> _EXERCISE MATERIAL_
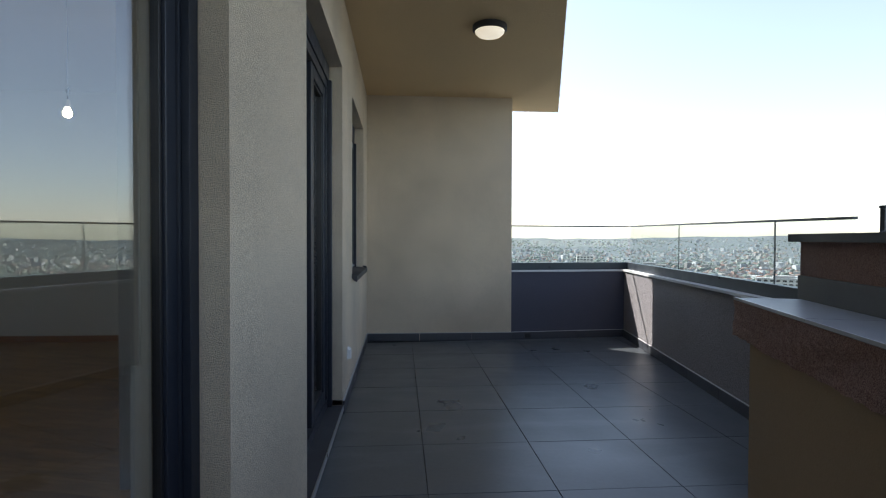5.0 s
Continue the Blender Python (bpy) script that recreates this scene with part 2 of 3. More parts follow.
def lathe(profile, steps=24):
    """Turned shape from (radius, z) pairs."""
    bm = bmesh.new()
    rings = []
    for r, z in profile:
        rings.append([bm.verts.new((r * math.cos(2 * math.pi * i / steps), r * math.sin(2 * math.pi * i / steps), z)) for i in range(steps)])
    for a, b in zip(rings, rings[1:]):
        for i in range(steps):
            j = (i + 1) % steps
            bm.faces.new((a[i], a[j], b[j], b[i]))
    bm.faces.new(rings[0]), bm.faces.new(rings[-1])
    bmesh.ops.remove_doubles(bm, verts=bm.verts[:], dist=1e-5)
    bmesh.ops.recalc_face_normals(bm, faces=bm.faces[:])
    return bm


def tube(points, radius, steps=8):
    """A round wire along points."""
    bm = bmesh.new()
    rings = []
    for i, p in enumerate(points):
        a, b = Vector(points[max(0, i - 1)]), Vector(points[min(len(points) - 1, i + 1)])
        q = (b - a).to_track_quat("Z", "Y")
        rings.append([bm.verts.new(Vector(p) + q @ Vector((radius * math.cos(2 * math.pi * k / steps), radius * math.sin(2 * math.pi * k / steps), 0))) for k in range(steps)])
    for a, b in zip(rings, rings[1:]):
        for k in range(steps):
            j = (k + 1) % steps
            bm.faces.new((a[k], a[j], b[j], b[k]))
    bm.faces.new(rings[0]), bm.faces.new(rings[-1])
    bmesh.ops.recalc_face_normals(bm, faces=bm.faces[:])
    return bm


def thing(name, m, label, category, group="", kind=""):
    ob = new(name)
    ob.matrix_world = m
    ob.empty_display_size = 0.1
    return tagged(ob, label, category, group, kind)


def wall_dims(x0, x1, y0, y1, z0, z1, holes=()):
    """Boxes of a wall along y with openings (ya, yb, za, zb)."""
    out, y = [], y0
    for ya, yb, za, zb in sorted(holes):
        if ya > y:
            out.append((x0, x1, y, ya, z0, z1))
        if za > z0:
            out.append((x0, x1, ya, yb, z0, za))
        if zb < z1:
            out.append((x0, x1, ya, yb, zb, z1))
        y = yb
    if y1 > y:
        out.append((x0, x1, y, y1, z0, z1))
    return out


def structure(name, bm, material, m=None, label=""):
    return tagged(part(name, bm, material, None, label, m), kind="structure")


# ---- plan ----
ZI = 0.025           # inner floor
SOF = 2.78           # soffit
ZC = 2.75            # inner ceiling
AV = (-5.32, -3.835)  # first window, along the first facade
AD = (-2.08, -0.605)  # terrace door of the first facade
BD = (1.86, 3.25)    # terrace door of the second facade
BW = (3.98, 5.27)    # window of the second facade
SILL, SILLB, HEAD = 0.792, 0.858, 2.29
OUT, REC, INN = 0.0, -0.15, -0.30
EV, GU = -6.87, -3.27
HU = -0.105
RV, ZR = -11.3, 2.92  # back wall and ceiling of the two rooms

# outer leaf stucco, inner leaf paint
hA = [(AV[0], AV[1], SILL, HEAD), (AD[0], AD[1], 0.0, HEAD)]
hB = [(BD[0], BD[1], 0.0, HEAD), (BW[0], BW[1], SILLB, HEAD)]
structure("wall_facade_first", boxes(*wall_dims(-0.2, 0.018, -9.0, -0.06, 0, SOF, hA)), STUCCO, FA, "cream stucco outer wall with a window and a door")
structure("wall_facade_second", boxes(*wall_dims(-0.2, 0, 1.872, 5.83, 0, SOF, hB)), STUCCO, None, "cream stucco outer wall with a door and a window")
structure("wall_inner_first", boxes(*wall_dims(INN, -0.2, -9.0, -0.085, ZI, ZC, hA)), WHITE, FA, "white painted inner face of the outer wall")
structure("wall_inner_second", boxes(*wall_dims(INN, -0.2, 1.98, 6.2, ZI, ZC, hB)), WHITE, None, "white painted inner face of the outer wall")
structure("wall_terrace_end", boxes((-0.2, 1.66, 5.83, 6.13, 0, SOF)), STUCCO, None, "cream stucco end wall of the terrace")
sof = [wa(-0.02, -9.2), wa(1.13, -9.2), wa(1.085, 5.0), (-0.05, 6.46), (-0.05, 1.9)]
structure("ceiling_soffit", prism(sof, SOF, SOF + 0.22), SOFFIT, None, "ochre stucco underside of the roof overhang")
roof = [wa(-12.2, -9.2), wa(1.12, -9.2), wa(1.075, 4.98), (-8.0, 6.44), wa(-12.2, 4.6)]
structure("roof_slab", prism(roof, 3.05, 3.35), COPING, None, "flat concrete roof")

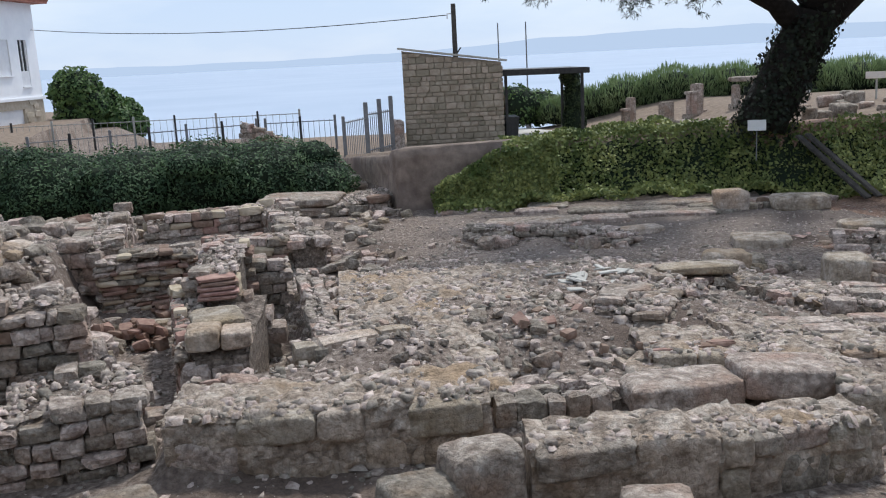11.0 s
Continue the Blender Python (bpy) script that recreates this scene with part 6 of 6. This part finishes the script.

* * *

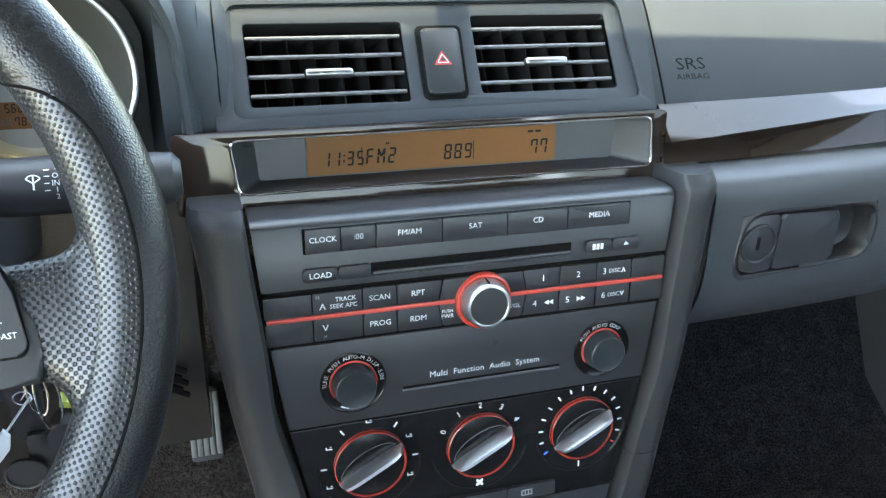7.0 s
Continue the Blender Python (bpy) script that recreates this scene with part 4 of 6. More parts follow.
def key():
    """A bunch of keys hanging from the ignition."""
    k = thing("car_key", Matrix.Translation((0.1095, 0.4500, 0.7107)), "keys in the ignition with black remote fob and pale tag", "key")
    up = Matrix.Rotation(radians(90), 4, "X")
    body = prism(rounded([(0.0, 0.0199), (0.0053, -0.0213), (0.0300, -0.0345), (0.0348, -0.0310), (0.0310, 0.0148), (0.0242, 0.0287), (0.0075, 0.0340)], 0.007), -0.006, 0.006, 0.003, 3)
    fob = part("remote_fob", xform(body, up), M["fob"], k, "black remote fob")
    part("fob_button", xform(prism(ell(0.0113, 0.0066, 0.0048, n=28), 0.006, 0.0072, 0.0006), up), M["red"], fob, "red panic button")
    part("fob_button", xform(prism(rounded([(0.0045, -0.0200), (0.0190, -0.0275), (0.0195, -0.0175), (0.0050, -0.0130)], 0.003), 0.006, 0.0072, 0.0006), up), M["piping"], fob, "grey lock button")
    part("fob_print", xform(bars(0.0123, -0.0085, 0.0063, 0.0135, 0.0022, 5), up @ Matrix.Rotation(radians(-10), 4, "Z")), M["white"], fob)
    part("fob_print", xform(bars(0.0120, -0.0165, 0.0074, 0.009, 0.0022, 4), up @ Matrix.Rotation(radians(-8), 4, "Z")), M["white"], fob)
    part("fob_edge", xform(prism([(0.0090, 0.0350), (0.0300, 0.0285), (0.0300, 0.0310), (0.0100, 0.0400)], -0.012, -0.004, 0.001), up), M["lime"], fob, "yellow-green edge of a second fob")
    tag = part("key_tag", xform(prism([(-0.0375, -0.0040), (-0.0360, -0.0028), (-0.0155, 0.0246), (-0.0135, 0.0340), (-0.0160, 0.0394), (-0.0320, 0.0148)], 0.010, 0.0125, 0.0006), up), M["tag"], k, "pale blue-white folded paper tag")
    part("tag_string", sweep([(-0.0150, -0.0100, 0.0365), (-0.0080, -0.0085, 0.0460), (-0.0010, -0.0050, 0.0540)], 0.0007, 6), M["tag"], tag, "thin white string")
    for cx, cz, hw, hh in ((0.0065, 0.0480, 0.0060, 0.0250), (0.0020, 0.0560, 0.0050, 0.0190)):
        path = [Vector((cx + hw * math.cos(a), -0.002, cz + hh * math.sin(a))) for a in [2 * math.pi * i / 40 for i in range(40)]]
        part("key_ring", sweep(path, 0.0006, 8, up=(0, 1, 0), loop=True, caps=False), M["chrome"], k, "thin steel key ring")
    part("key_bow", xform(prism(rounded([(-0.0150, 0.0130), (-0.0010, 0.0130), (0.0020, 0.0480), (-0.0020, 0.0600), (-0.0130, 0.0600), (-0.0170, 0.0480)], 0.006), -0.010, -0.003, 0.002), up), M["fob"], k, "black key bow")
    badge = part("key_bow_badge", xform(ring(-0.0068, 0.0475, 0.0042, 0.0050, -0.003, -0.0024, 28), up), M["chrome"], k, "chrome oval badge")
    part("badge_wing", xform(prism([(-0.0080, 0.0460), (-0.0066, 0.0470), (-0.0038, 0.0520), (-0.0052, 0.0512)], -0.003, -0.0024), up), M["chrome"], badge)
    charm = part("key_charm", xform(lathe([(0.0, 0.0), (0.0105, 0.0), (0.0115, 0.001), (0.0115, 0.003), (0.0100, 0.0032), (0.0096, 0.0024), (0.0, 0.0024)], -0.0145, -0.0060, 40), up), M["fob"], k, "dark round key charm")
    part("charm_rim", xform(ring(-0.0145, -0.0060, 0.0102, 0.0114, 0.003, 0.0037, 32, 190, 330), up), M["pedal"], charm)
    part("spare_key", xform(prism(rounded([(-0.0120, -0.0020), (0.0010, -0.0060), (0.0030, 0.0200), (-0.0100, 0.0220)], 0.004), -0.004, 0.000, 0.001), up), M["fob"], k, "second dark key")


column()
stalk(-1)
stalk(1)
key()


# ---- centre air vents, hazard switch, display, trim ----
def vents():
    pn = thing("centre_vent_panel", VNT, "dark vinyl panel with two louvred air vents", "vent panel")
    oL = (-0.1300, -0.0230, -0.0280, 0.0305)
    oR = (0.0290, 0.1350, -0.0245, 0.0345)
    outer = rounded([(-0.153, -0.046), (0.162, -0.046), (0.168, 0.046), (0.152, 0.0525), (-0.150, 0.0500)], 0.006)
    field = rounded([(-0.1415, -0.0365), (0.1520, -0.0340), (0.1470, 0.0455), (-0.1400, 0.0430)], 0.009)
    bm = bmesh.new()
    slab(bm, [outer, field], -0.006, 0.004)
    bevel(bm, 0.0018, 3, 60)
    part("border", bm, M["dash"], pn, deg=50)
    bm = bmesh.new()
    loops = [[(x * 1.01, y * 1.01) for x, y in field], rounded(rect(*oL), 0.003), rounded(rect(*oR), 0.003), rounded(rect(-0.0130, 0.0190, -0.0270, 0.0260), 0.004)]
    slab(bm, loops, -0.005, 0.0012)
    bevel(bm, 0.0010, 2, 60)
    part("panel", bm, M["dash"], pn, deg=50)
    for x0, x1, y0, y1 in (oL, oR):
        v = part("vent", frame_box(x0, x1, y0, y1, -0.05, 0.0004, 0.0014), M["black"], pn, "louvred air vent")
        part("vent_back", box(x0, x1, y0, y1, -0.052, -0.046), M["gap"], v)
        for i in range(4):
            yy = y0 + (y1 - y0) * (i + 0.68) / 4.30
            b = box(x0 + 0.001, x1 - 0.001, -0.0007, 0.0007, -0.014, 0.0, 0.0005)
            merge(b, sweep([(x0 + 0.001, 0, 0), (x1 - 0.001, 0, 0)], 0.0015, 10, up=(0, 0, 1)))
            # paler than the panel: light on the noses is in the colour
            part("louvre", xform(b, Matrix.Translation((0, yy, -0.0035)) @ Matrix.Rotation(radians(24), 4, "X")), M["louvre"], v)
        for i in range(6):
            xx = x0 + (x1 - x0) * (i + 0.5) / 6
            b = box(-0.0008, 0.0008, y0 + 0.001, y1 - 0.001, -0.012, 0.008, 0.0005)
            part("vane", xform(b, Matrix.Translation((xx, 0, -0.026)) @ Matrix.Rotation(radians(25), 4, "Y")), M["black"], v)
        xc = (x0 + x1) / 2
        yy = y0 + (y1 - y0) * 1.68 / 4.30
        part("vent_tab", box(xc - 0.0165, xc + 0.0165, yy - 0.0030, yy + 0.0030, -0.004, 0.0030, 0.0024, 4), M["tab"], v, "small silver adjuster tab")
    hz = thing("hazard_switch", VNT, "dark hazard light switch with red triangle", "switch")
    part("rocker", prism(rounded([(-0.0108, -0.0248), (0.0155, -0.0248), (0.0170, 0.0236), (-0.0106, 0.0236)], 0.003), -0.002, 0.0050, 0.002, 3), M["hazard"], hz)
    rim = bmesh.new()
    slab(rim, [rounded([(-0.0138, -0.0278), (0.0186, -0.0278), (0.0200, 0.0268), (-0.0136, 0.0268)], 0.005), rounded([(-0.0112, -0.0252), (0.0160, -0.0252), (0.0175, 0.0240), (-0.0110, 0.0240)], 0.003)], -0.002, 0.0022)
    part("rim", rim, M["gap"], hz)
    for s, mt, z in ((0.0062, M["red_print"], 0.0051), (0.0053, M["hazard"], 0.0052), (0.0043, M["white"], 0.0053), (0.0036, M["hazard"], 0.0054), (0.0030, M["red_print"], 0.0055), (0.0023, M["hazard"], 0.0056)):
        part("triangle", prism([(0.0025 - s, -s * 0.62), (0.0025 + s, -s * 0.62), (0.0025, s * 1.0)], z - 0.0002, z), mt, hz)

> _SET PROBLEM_
From the records above, pull out every line containing the word "script".

> _SOLVED EXERCISE_
Continue the Blender Python (bpy) script that recreates this scene with part 2 of 3. More parts follow.
Continue the Blender Python (bpy) script that recreates this scene with part 6 of 6. This part finishes the script.
Continue the Blender Python (bpy) script that recreates this scene with part 4 of 6. More parts follow.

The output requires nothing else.